How to photograph a special species of bird known as a Photographer

by Guest Contributor

posted Saturday, September 9, 2017 at 6:34 AM EDT


By IR reader René Theuillon

I have always admired the wonderful images published in IR's Photo of the Day contest, especially the awesome bird photographs shot by very talented artists like Linn Smith, Debra S. Dorothy, Karen Celella and many others.

It gave me the foolish idea to try and copy them!

Unfortunately I could not find any woodstorks in my neighborhood, and being far from having the craft of the above mentioned masters, I instead concentrated on that rather queer bird commonly known around the world as a Photographer.


Now, you need to understand that there are different species of Photographers which you may encounter, depending upon the season and the environment. Summertime is a good period to capture the ubiquitous Tourist Photographer bumbling around while they take pictures with smartphones of everything, everywhere. This kind of topic has already been widely explored, and of course gives very funny results. (They are indeed a silly breed.)

Last winter I had the opportunity to spot a much more intense breed known as a Nature Photographer. That kind of bird is not so rare in the place where I live (Crozon peninsula - Western France) because we have a lot of wonderful seascapes which attract them seasonally, often in droves. So if you want to take a picture of such a bird, you have to first select a good point of view on the coastline and then, in the evening, when the sun goes down and the light becomes warm, you may have a chance to see one walking carefully in search of a prime shooting angle.

A Nature Photographer is known to routinely brave the "danger"

Don’t make any noise. When he (or she) has found what they are looking for, the Nature Photographer leaves his bag, sets up his tripod, screws on his camera and concentrates solely on the viewfinder. From that moment further he is into his framing and will not pay attention at all to what is happening around him, so you may approach him and take as many pictures as you want.

Nevertheless, it is recommended to walk facing the wind so as not to disturb him with the noise made by the shutter of your camera (an electronic one could give an advantage here). Applying this stealthy method I could capture one, who, braving the dangers of the coastline, was shooting at the burst of the waves breaking on the foot of the cliffs.

A Nature Photographer at home in his environment

Another species of photographer can be captured very easily, and here I am talking about an intriguing, adventurous breed called a Sports Photographer. Attracted by any competition event, he may be encountered at any season at the edge of the sporting areas. I met one on the beach during a fun boarding championship, and he was so concentrated on what he was doing that he did not even consider the tide which was flowing up all around him.

A Sports Photographer getting flooded by the tide
(And we wonder why they are in danger of extinction?)

I will conclude this article by describing an amazing experience. The Photographer is attracted just like the Lark is, by mirrors and other shining materials. Passing by the side of a magnificent motorcycle, I could not prevent myself from taking a picture.
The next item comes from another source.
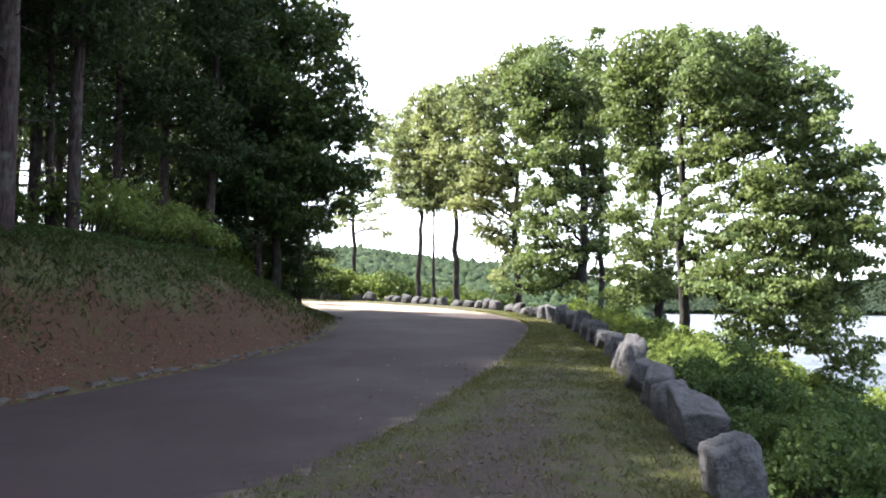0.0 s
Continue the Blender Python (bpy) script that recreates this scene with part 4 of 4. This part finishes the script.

Some call it a Narcissism crisis, while others are merely speaking of the self-portrait.

Much like the Lark, the Photographer is attracted by shiny materials 

After all, I am just a Photographer too. And, well....... nobody's perfect!

• See more Reader Stories by René Theuillon

(Thanks for yet another wonderful submission, René)

Additional technical notes:

Pictures #1 to # 4 were shot using a SAMSUNG GX10 fitted with a PENTAX-DA  1 : 4 - 5.6  50-200 mm  ED WR.

For the last image I used a FUJI X-E1 camera, fitted with a FUJINON  XC  50 – 230mm  1:4.5 -  6.7 OIS lens.